+++ Data excerpt +++

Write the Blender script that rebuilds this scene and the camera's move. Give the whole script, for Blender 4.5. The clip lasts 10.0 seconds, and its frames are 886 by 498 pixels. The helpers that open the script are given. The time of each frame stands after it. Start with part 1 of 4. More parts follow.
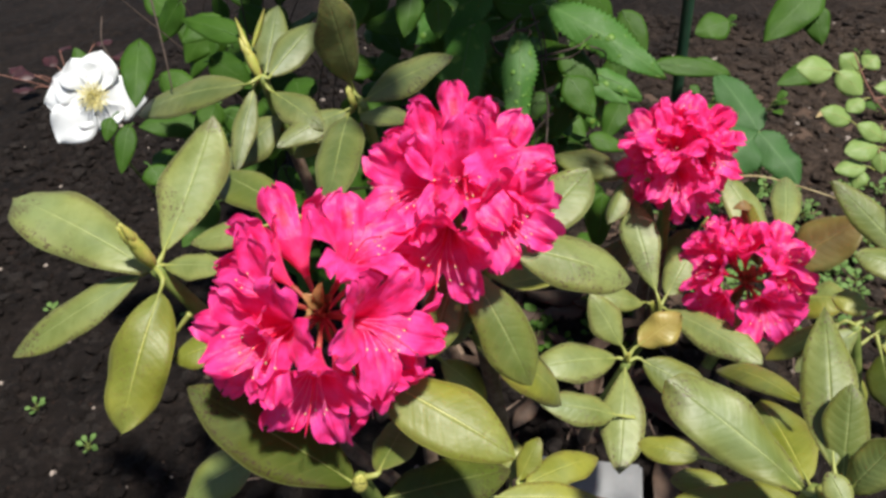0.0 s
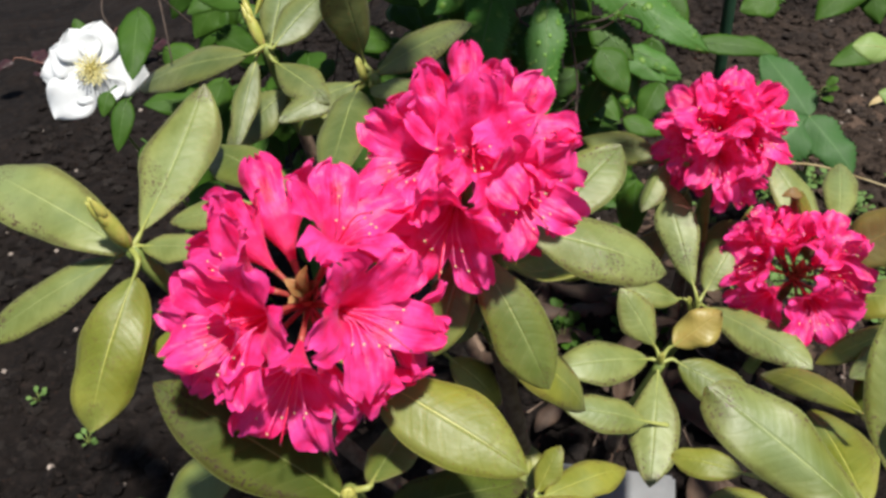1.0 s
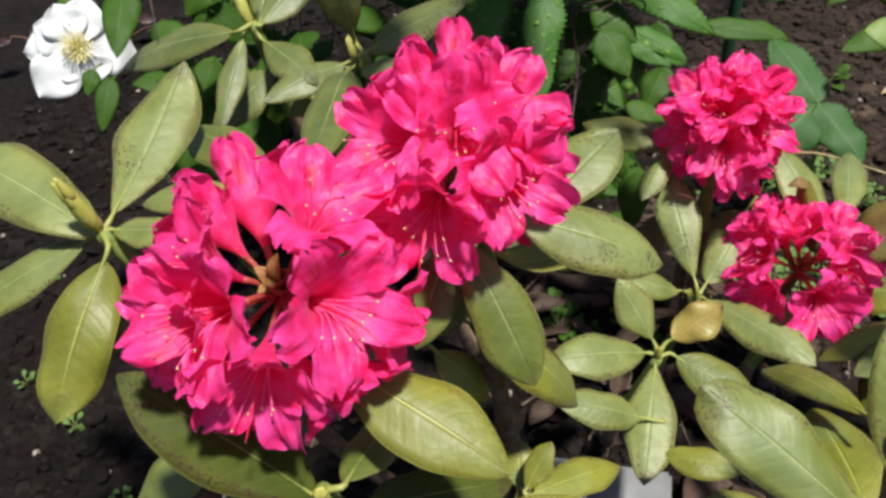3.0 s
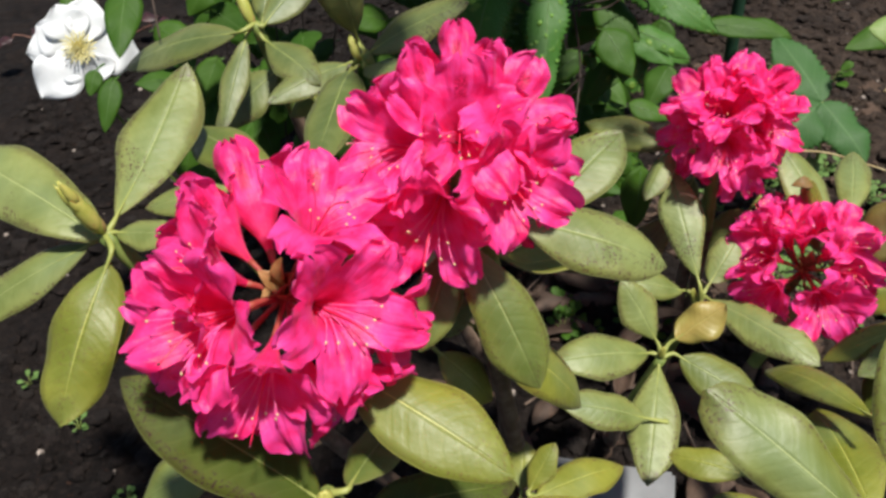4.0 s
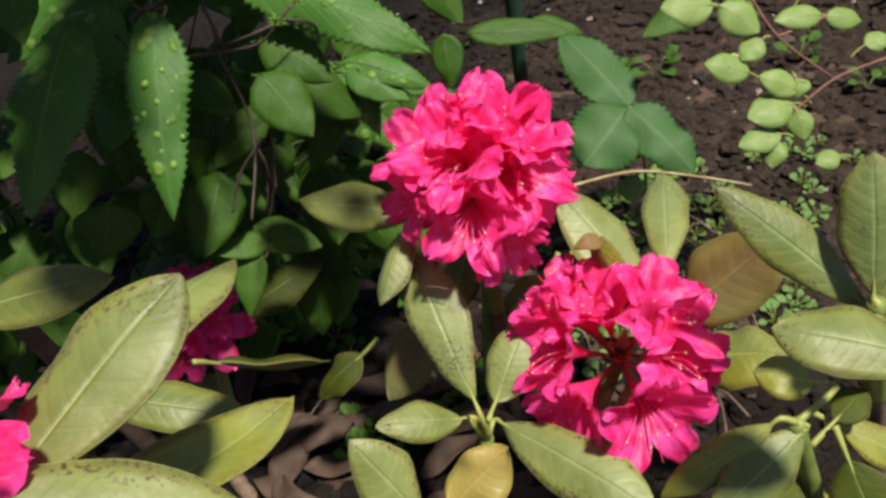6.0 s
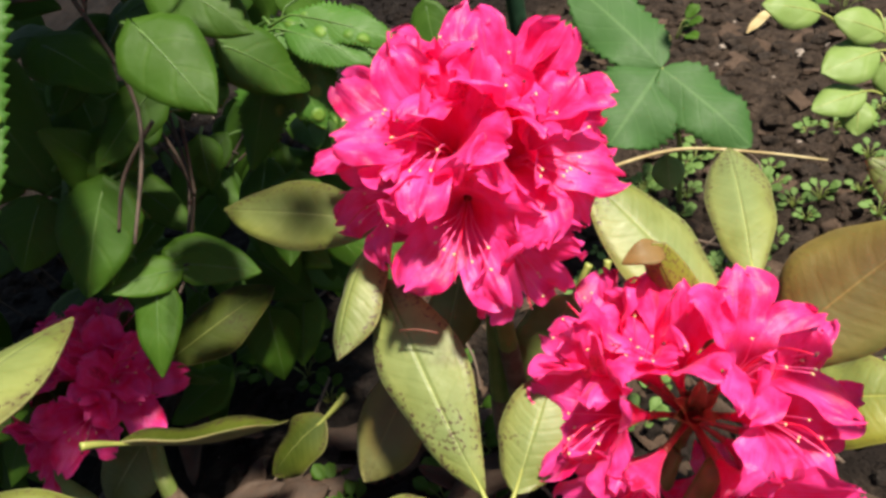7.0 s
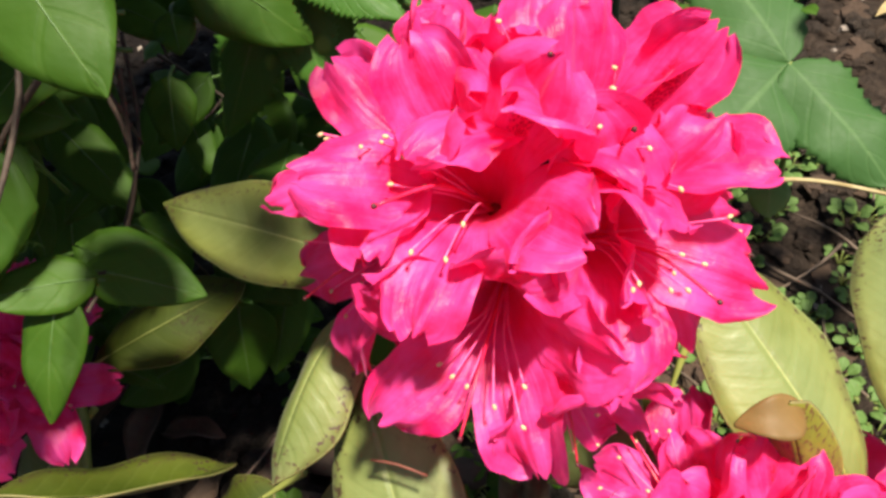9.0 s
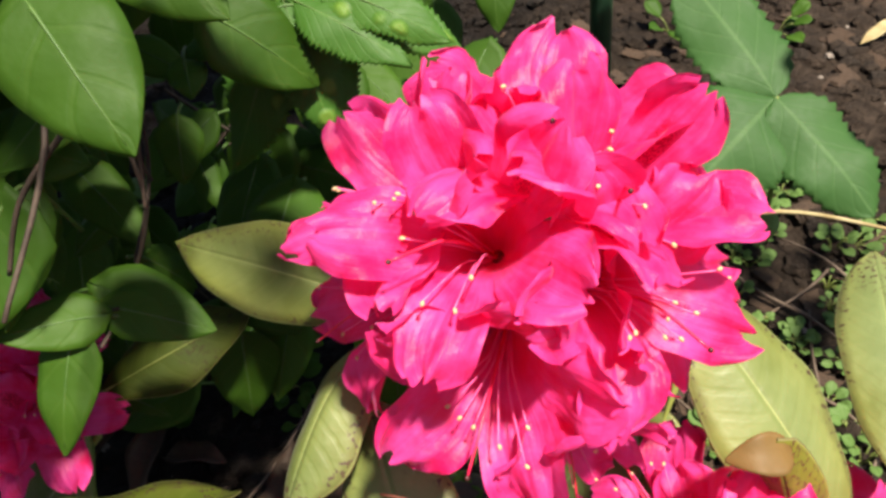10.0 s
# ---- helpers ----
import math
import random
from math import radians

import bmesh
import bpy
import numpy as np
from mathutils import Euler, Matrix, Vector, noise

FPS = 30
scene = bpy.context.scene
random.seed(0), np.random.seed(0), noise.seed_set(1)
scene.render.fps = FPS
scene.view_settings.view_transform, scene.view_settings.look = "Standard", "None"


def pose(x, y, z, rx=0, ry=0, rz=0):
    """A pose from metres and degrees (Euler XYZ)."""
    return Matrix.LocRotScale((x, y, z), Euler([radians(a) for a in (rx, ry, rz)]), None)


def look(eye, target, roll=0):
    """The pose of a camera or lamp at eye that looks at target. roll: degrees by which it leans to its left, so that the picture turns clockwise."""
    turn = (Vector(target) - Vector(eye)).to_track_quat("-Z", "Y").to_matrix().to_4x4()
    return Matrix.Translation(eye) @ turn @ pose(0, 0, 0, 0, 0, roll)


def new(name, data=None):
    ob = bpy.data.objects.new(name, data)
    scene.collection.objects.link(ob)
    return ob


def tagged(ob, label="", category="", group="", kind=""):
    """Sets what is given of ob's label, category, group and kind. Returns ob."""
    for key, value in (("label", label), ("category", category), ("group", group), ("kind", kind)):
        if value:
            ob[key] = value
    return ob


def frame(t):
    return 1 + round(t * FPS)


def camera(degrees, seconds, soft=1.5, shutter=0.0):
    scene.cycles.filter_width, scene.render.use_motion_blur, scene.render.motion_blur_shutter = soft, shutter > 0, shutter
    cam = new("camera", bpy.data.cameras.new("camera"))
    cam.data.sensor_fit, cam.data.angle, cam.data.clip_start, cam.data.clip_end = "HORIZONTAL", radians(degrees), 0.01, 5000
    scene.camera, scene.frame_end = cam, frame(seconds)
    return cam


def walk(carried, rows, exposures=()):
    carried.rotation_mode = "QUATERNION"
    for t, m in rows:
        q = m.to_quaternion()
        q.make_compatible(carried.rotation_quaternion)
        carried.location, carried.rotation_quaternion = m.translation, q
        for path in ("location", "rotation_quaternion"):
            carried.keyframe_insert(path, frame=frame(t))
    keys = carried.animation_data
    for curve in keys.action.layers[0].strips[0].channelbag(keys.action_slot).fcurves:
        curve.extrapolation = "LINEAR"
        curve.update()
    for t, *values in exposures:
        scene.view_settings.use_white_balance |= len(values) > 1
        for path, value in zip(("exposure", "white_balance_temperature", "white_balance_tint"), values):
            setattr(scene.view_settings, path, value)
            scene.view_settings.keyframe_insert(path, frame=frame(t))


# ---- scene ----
cam = camera(59.4, 10.0, soft=3.0)
PATH = [
    (0, (0.033, -0.015, 0.681), (-0.084, 1.551, -0.557), -5.4),
    (0.5, (0.036, 0.013, 0.657), (-0.128, 1.579, -0.576), -5.8),
    (1, (0.043, 0.026, 0.639), (-0.159, 1.582, -0.601), -6.5),
    (1.5, (0.048, 0.034, 0.631), (-0.147, 1.582, -0.621), -6.0),
    (2, (0.05, 0.038, 0.626), (-0.153, 1.577, -0.635), -6.4),
    (2.5, (0.053, 0.042, 0.625), (-0.166, 1.577, -0.638), -6.2),
    (4, (0.052, 0.046, 0.628), (-0.174, 1.572, -0.645), -6.5),
    (4.5, (0.073, 0.066, 0.627), (-0.147, 1.594, -0.644), -8.2),
    (5, (0.131, 0.124, 0.602), (-0.018, 1.666, -0.663), -10.1),
    (5.5, (0.178, 0.194, 0.562), (0.111, 1.763, -0.676), -13.3),
    (6, (0.192, 0.244, 0.53), (0.175, 1.806, -0.719), -12.6),
    (6.2, (0.196, 0.268, 0.512), (0.235, 1.823, -0.745), -13.9),
    (7.3, (0.202, 0.385, 0.425), (0.156, 1.939, -0.833), -15.3),
    (7.5, (0.205, 0.394, 0.416), (0.152, 1.93, -0.863), -13.9),
    (8, (0.209, 0.414, 0.427), (0.122, 1.902, -0.907), -11.6),
    (8.5, (0.217, 0.444, 0.415), (0.097, 1.9, -0.951), -10.4),
    (9, (0.21, 0.474, 0.409), (0.068, 1.909, -0.977), -10.1),
    (9.5, (0.205, 0.473, 0.409), (0.07, 1.911, -0.973), -10.1),
    (10, (0.208, 0.472, 0.422), (0.091, 1.932, -0.94), -9.4),
]
walk(cam, [(t, look(eye, target, roll)) for t, eye, target, roll in PATH], [(0.0, 0.41, 6500, 10), (2.0, 0.34, 6450, 10), (5.0, 0.31, 6450, 10), (6.2, 0.4, 6900, 10), (7.3, 0.86, 7200, 8), (10.0, 0.8, 7200, 8)])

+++

## Do this
Starting at the line that contains "keys = carried.animation_data", set down every line up to and including the line that contains "scene.view_settings.use_white_balance |= len(values)", exactly as given, and no other line.

## Result below
    keys = carried.animation_data
    for curve in keys.action.layers[0].strips[0].channelbag(keys.action_slot).fcurves:
        curve.extrapolation = "LINEAR"
        curve.update()
    for t, *values in exposures:
        scene.view_settings.use_white_balance |= len(values) > 1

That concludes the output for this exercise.